Thoughts on an improved production pipeline:
The aim of an efficient pipeline is to get the entire production
team working at their full capacity at all times, and to coordinate
this with a predictable advance in production according to a pre-determined
schedule.
A good pipeline is dependent on a strong division of skills within
the animation team. Each department must be able to meet its deadlines,
as the various departments will be completing tasks simultaneously.
Missed deadlines will have a serious, negative effect on the ability
of other departments to perform, and therefore also on the production
schedule.
Screenplay, design and storyboarding should be completed and locked
off before any 3D production begins. However, provided the design
and storyboarding team can realistically stay ahead of the animation
team, this could overlap. A complete voice track should be recorded
prior to the commencement of 3D production.
The optimized pipeline will allow animation to begin as early in
the production process as possible. Animation is the most time-consuming
process in the optimized 3D production pipeline and the amount of
animation to be done should determine the length of the production.
Performance animation should be used from the very start of production
as a visualization tool. The first step should be the creation of
animatics from storyboard drawings. The shot layout should be plotted
and animation blocked out in crude strokes. This should be done
for all the shots in the storyboard. These animatics should then
be assembled and cut to the voice track (which would necessarily
need to be recorded before 3D production commences). This will allow
a first glimpse at the flow of the scene.
Once this animatic has been edited, revised and approved, it should
be cut into scenes for principle animation.
A character’s proportions are the very least that need to
be known about a character before performance animation can be recorded.
Skeletons are the most problematic element to change once the production
has progressed, and should be locked off during the design stage
of the production. This will allow very basic, yet proportional
rigged models to the be used by the performance animation dept.
to capture motion data that will initially be used for shot layout,
but could also be applied to the character rig, once developed.
Emphasis should be placed on developing procedural elements where
possible. Areas where this is essential are character rigging and
rendering, though most area benefit from reusable scripts. Naming
conventions are extremely important and should be applied strictly.

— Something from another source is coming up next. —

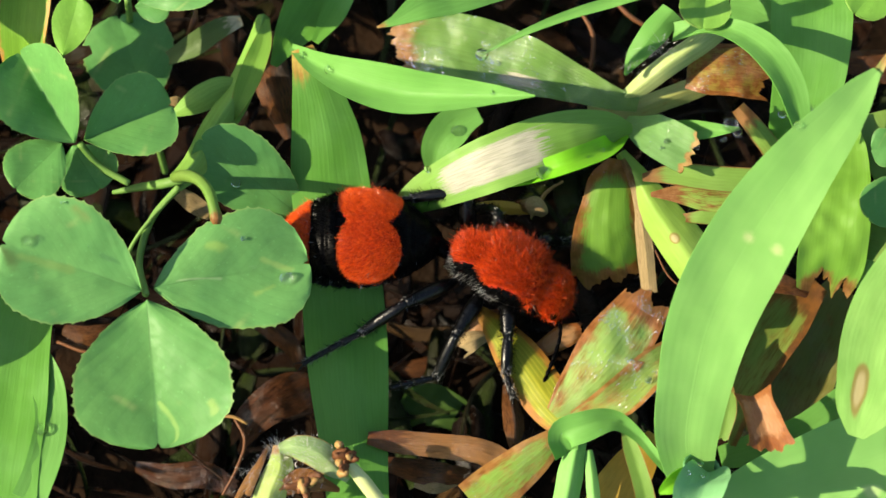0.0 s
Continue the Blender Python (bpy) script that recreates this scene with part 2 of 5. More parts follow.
GREEN, GREEN2, YGREEN = (0.11, 0.29, 0.058), (0.145, 0.355, 0.078), (0.22, 0.37, 0.06)
BROWN, TAN, RED, DARK = (0.27, 0.1, 0.024), (0.46, 0.29, 0.11), (0.32, 0.09, 0.025), (0.1, 0.04, 0.014)
LEAF = {
    "fresh": leaf_material("fresh_grass", (0.185, 0.41, 0.105), (0.215, 0.45, 0.12), 0.035, 3, streaks=0.06, pale_spots=True),
    "fresh2": leaf_material("green_grass", GREEN, GREEN2, 0.12, 6, streaks=0.2),
    "ribbed": leaf_material("ribbed_grass", (0.1, 0.28, 0.04), GREEN2, 0.16, 6, rough=0.38, streaks=0.18),
    "olive": leaf_material("olive_grass", (0.1, 0.19, 0.04), (0.16, 0.26, 0.05), 0.3, 6, BROWN, TAN, -0.75),
    "crease": leaf_material("creased_grass", (0.08, 0.24, 0.03), GREEN, 0.14, 5, (0.42, 0.2, 0.05), (0.5, 0.4, 0.1), -1.2, head=0.14),
    "tornbrown": leaf_material("torn_olive_grass", (0.11, 0.23, 0.05), (0.15, 0.27, 0.065), 0.25, 13, (0.26, 0.1, 0.03), (0.4, 0.22, 0.1), -1.25, head=0.2, pale=(0.5, 0.46, 0.33), pale_span=(0.66, 0.86, 0.46, 0.6), wet=1.0, rough=0.34, lengthwise=0.4),
    "tornbrown2": leaf_material("torn_green_grass", (0.12, 0.25, 0.075), (0.15, 0.3, 0.09), 0.2, 8, BROWN, TAN, -1.1, tail=0.12, wet=0.3),
    "tipbrown": leaf_material("pale_tipped_grass", GREEN, GREEN2, 0.3, 6, TAN, BROWN, -1.3, head=0.16),
    "drytip": leaf_material("drying_grass_tip", (0.185, 0.41, 0.1), (0.215, 0.45, 0.115), 0.05, 3, TAN, (0.4, 0.22, 0.08), -0.9, head=0.8, streaks=0.1),
    "bleached": leaf_material("bleached_grass", (0.15, 0.31, 0.055), (0.2, 0.36, 0.075), 0.2, 8, TAN, BROWN, -1.4, pale=(0.5, 0.475, 0.38), pale_span=(0.2, 0.78, 0.3, 0.66)),
    "withered": leaf_material("withered_sheath", (0.13, 0.27, 0.033), (0.1, 0.22, 0.028), 0.12, 6, (0.17, 0.055, 0.012), (0.28, 0.12, 0.035), -0.85, head=0.28, tail=0.16, edge=0.3, rough=0.38, lengthwise=0.3, streaks=0.2),
    "withered2": leaf_material("withered_blade", (0.13, 0.2, 0.035), (0.2, 0.24, 0.05), 0.3, 8, (0.2, 0.08, 0.02), DARK, -0.1, head=0.25, edge=0.2, lengthwise=0.4),
    "sheath": leaf_material("yellow_sheath", YGREEN, (0.28, 0.43, 0.09), 0.15, 6, thin=0.3, spot=(0.52, 0.5, 3.6, 0.12)),
    "streaked": leaf_material("streaked_grass", (0.15, 0.28, 0.05), (0.19, 0.32, 0.07), 0.2, 8, (0.16, 0.06, 0.018), (0.28, 0.15, 0.055), -0.8, head=0.22, edge=0.08, lengthwise=0.4),
    "deadbrown": leaf_material("wet_dead_leaf", (0.26, 0.14, 0.03), (0.24, 0.22, 0.04), 0.3, 10, (0.2, 0.07, 0.018), (0.3, 0.13, 0.04), 0.25, edge=0.1, wet=1.0, rough=0.28),
    "palestem": leaf_material("pale_stem", (0.34, 0.41, 0.16), (0.28, 0.37, 0.12), 0.3, 7, thin=0.25),
    "olivestem": leaf_material("brown_olive_stem", (0.24, 0.26, 0.08), (0.3, 0.32, 0.12), 0.3, 6, BROWN, TAN, -0.5, thin=0.15),
    "olivestem2": leaf_material("ribbed_olive_stem", (0.13, 0.27, 0.045), (0.18, 0.32, 0.06), 0.4, 6, (0.36, 0.18, 0.04), TAN, -1.2, thin=0.25),
    "lightstem": leaf_material("light_green_stem", (0.17, 0.4, 0.1), (0.22, 0.45, 0.12), 0.2, 5, thin=0.35),
    "tanpatch": leaf_material("tan_tipped_grass", (0.19, 0.4, 0.085), (0.24, 0.45, 0.11), 0.15, 5, (0.42, 0.24, 0.07), (0.5, 0.38, 0.16), -1.6, spot=(0.66, 0.82, 1.0, 0.14)),
    "orangecurl": leaf_material("orange_dead_leaf", (0.27, 0.12, 0.045), (0.34, 0.18, 0.08), 0.25, 3, (0.17, 0.05, 0.012), (0.24, 0.085, 0.02), -0.7, head=0.22, tail=0.3, edge=0.2, thin=0.2, wet=0.3, rough=0.45, lengthwise=0.2, ridges=1.0, streaks=0.5),
    "orangeedge": leaf_material("orange_edged_grass", (0.12, 0.26, 0.025), (0.2, 0.36, 0.04), 0.3, 6, (0.5, 0.2, 0.04), TAN, -1.25, edge=0.17, thin=0.35),
    "darkbrown": leaf_material("dark_dead_leaf", (0.09, 0.1, 0.02), (0.13, 0.12, 0.03), 0.12, 4, (0.1, 0.038, 0.01), (0.16, 0.07, 0.018), -0.25, thin=0.2, wet=0.3, lengthwise=0.3),
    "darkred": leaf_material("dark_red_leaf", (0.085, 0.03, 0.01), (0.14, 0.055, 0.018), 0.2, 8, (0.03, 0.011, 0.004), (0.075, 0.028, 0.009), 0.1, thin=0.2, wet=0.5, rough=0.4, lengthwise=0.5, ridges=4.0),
    "redleaf": leaf_material("red_brown_leaf", (0.2, 0.34, 0.08), (0.27, 0.4, 0.11), 0.12, 12, (0.24, 0.075, 0.022), (0.36, 0.15, 0.05), -0.1, head=0.24, edge=0.14, wet=1.0, rough=0.33, lengthwise=0.05, streaks=0.12, patch=2.3),
    "redleaf2": leaf_material("mottled_leaf", (0.22, 0.34, 0.07), (0.28, 0.4, 0.1), 0.1, 11, (0.33, 0.12, 0.03), (0.44, 0.22, 0.07), -0.05, edge=0.14, wet=0.9, rough=0.35, lengthwise=0.1, patch=2.3),
    "yellow": leaf_material("yellow_leaf", (0.27, 0.26, 0.016), (0.19, 0.25, 0.025), 0.8, 11, (0.33, 0.11, 0.014), (0.44, 0.22, 0.04), -0.7, edge=0.28, tail=0.12, head=0.2, lengthwise=0.4),
    "ochre": leaf_material("ochre_leaf", (0.44, 0.24, 0.03), (0.48, 0.32, 0.06), 0.3, 8, (0.26, 0.1, 0.02), (0.4, 0.2, 0.045), -0.6, lengthwise=0.4),
    "browngreen": leaf_material("brown_green_leaf", (0.16, 0.28, 0.045), (0.2, 0.33, 0.06), 0.2, 9, (0.24, 0.085, 0.02), (0.36, 0.2, 0.06), -0.15, head=0.3, edge=0.24, wet=0.6, lengthwise=0.5, streaks=0.15),
    "straw": leaf_material("dry_straw", (0.28, 0.11, 0.03), (0.38, 0.19, 0.075), 0.3, 4, (0.1, 0.03, 0.009), (0.2, 0.07, 0.02), -0.4, head=0.4, thin=0.2, wet=0.8, rough=0.38, lengthwise=0.5, ridges=4.0),
    "tan": leaf_material("tan_dead_leaf", (0.26, 0.18, 0.08), (0.36, 0.27, 0.14), 0.25, 8, (0.13, 0.06, 0.02), (0.18, 0.1, 0.04), -0.2, thin=0.3, lengthwise=0.4, wet=0.3, ridges=3.5),
    # Green lowered to carry the leaf's shade; the pale dead patches are its own.
    "shadepatch": leaf_material("patchy_shade_dark_leaf", (0.035, 0.08, 0.012), (0.05, 0.1, 0.018), 0.15, 6, (0.16, 0.13, 0.08), (0.3, 0.27, 0.18), -1.2, tail=0.25),
    "cutend": leaf_material("brown_ended_grass", (0.16, 0.28, 0.05), (0.2, 0.32, 0.06), 0.3, 6, (0.16, 0.06, 0.02), (0.28, 0.14, 0.05), -0.6, head=0.35, edge=0.1),
    "streakbrown": leaf_material("brown_streaked_grass", (0.17, 0.28, 0.05), (0.22, 0.33, 0.07), 0.25, 8, (0.17, 0.065, 0.02), (0.28, 0.14, 0.055), 0.05, head=0.3, lengthwise=0.3),
    # Olive base darkened for the shadow over this blade; the tip is truly pale.
    "paletip": leaf_material("shade_dark_leaf_with_pale_tip", (0.05, 0.09, 0.02), (0.06, 0.1, 0.025), 0.2, 6, (0.4, 0.36, 0.24), (0.3, 0.26, 0.16), -1.3, head=0.4, thin=0.2),
    "youngleaf": leaf_material("teal_young_leaf", (0.16, 0.4, 0.17), (0.2, 0.44, 0.19), 0.08, 6, streaks=0.1, thin=0.4, rough=0.5),
    "brightleaf": leaf_material("bright_green_leaf", (0.16, 0.46, 0.02), (0.2, 0.5, 0.035), 0.1, 5, streaks=0.15, thin=0.5),
    "ivory": leaf_material("ivory_dry_sheath", (0.42, 0.3, 0.15), (0.5, 0.38, 0.21), 0.5, 6, (0.2, 0.1, 0.035), (0.3, 0.18, 0.075), -0.35, head=0.3, thin=0.25, lengthwise=0.5, ridges=5.0),
    "orangelight": leaf_material("yellow_green_grass", (0.13, 0.28, 0.035), (0.17, 0.32, 0.05), 0.2, 5, (0.4, 0.16, 0.03), TAN, -1.7, edge=0.12),
    # Wet red-brown, with the shade of the gaps darkened into its base colour.
    "wetred": leaf_material("shade_dark_wet_red_leaf", (0.05, 0.016, 0.005), (0.085, 0.03, 0.009), 0.1, 6, (0.015, 0.0055, 0.0015), (0.04, 0.014, 0.004), 0.1, thin=0.25, wet=1.0, rough=0.4, ridges=2.0),
    "lightbract": leaf_material("light_bract", (0.28, 0.38, 0.1), (0.36, 0.44, 0.16), 0.3, 6, BROWN, TAN, -0.9, head=0.2),
    "ribbedtail": leaf_material("brown_ended_ribbed_grass", (0.13, 0.29, 0.035), (0.16, 0.34, 0.05), 0.14, 6, (0.16, 0.06, 0.014), (0.3, 0.15, 0.045), -1.35, tail=0.18, rough=0.38, streaks=0.18),
    "freshmarks": leaf_material("fresh_grass_with_pale_marks", (0.185, 0.41, 0.1), (0.215, 0.45, 0.115), 0.035, 3, streaks=0.06, marks=((0.46, 0.554), (0.81, 0.561))),
    "clover": leaf_material("clover_leaf", (0.098, 0.28, 0.072), (0.12, 0.315, 0.082), 0.1, 9, (0.25, 0.13, 0.05), None, -1.75, thin=0.38, clover=True, rough=0.46),
    "clover_west": leaf_material("clover_leaf_torn", (0.106, 0.29, 0.085), (0.135, 0.33, 0.096), 0.1, 9, thin=0.36, clover=True, rough=0.5, scars=(((0.36, 0.92), (0.38, 0.95), 0.1, (0.05, 0.02, 0.01)), ((0.47, 0.5), (0.44, 0.85), 0.04, (0.2, 0.3, 0.08)), ((0.9, 0.5), (0.93, 0.6), 0.05, (0.2, 0.2, 0.06)), ((0.75, 0.2), (0.7, 0.32), 0.03, (0.05, 0.15, 0.06)))),
    "clover_east": leaf_material("clover_leaf_marked", (0.106, 0.29, 0.085), (0.135, 0.33, 0.096), 0.1, 9, thin=0.36, clover=True, rough=0.5, scars=(((0.2, 0.38), (0.26, 0.46), 0.045, (0.3, 0.44, 0.1)), ((0.46, 0.15), (0.52, 0.42), 0.018, (0.34, 0.45, 0.24)), ((0.42, 0.72), (0.55, 0.88), 0.03, (0.3, 0.42, 0.12)), ((0.7, 0.62), (0.66, 0.74), 0.03, (0.3, 0.42, 0.1)))),
    "clover_south": leaf_material("clover_leaf_creased", (0.098, 0.27, 0.074), (0.125, 0.31, 0.084), 0.1, 9, thin=0.36, clover=True, rough=0.5, scars=(((0.47, 0.7), (0.28, 0.97), 0.022, (0.32, 0.48, 0.12)), ((0.5, 0.5), (0.5, 1.0), 0.016, (0.045, 0.14, 0.05)), ((0.14, 0.74), (0.1, 0.8), 0.03, (0.28, 0.4, 0.1)))),
    "clover2": leaf_material("blue_green_leaf", (0.08, 0.24, 0.066), (0.105, 0.28, 0.078), 0.1, 9, thin=0.38, clover=True, rough=0.42),
    "clover3": leaf_material("light_clover_leaf", (0.15, 0.35, 0.05), (0.2, 0.4, 0.07), 0.2, 9, thin=0.4, clover=True),
    "bract": leaf_material("papery_bract", (0.26, 0.38, 0.16), (0.36, 0.44, 0.24), 0.4, 9, BROWN, TAN, -1.1, edge=0.08),
    "hook": leaf_material("withering_stem", (0.075, 0.16, 0.022), (0.1, 0.16, 0.03), 0.2, 4, (0.13, 0.05, 0.016), (0.2, 0.1, 0.03), -1.2, tail=0.22, thin=0.1),
    "stemg": leaf_material("green_stem", (0.085, 0.18, 0.035), (0.11, 0.21, 0.045), 0.25, 4, thin=0.12),
    "twig": leaf_material("brown_twig", (0.07, 0.024, 0.007), (0.11, 0.04, 0.012), 0.3, 5, thin=0.0, wet=0.1, rough=0.55),
    "twigtan": leaf_material("tan_twig", (0.2, 0.11, 0.035), (0.28, 0.17, 0.06), 0.3, 5, thin=0.0),
    "palest": leaf_material("bud_stem", (0.36, 0.4, 0.16), (0.42, 0.46, 0.22), 0.3, 5, thin=0.1),
}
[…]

The pipeline should be designed so that the character can develop
in a manner that is non-destructive to its animation. This is possible
if the modeling, texturing, rigging and skinning departments follow
these guidelines.
1.) The character’s skeleton should remain unchanged. A change
can only be made if a complementary tool, converting all previous
animation to the new skeleton, is developed concurrently.
2.) The texturing and skinning of a character should only commence
once the modeling has been locked off.
3.) Lip sync animation should only commence on completion and approval
of the facial rig. While the non-destructive addition of custom
facial blends is possible, it can create inconsistency throughout
the length of the production. Lip sync is a relatively quick process,
so delaying its application should not prove too problematic.
Scripts that automate the rendering process should be developed
at the same stage as the characters and set are being developed.
Rendering will happen in the latter stages once the characters and
sets have been finalized. A bottleneck can occur at this point if
a number of scenes need to be rendered simultaneously and all of
the shots require manual tweaking.
And a final few cents:
The Feedback pilot has shown us that we can produce world-class
computer animation in South Africa. We will need to adapt our style,
sharpen our skills and refine our production pipelines, but a full-length
feature is not beyond our reach. We have a shortage of experienced
key frame animators, so we need to embrace the emerging performance
animation technology and make it work for us.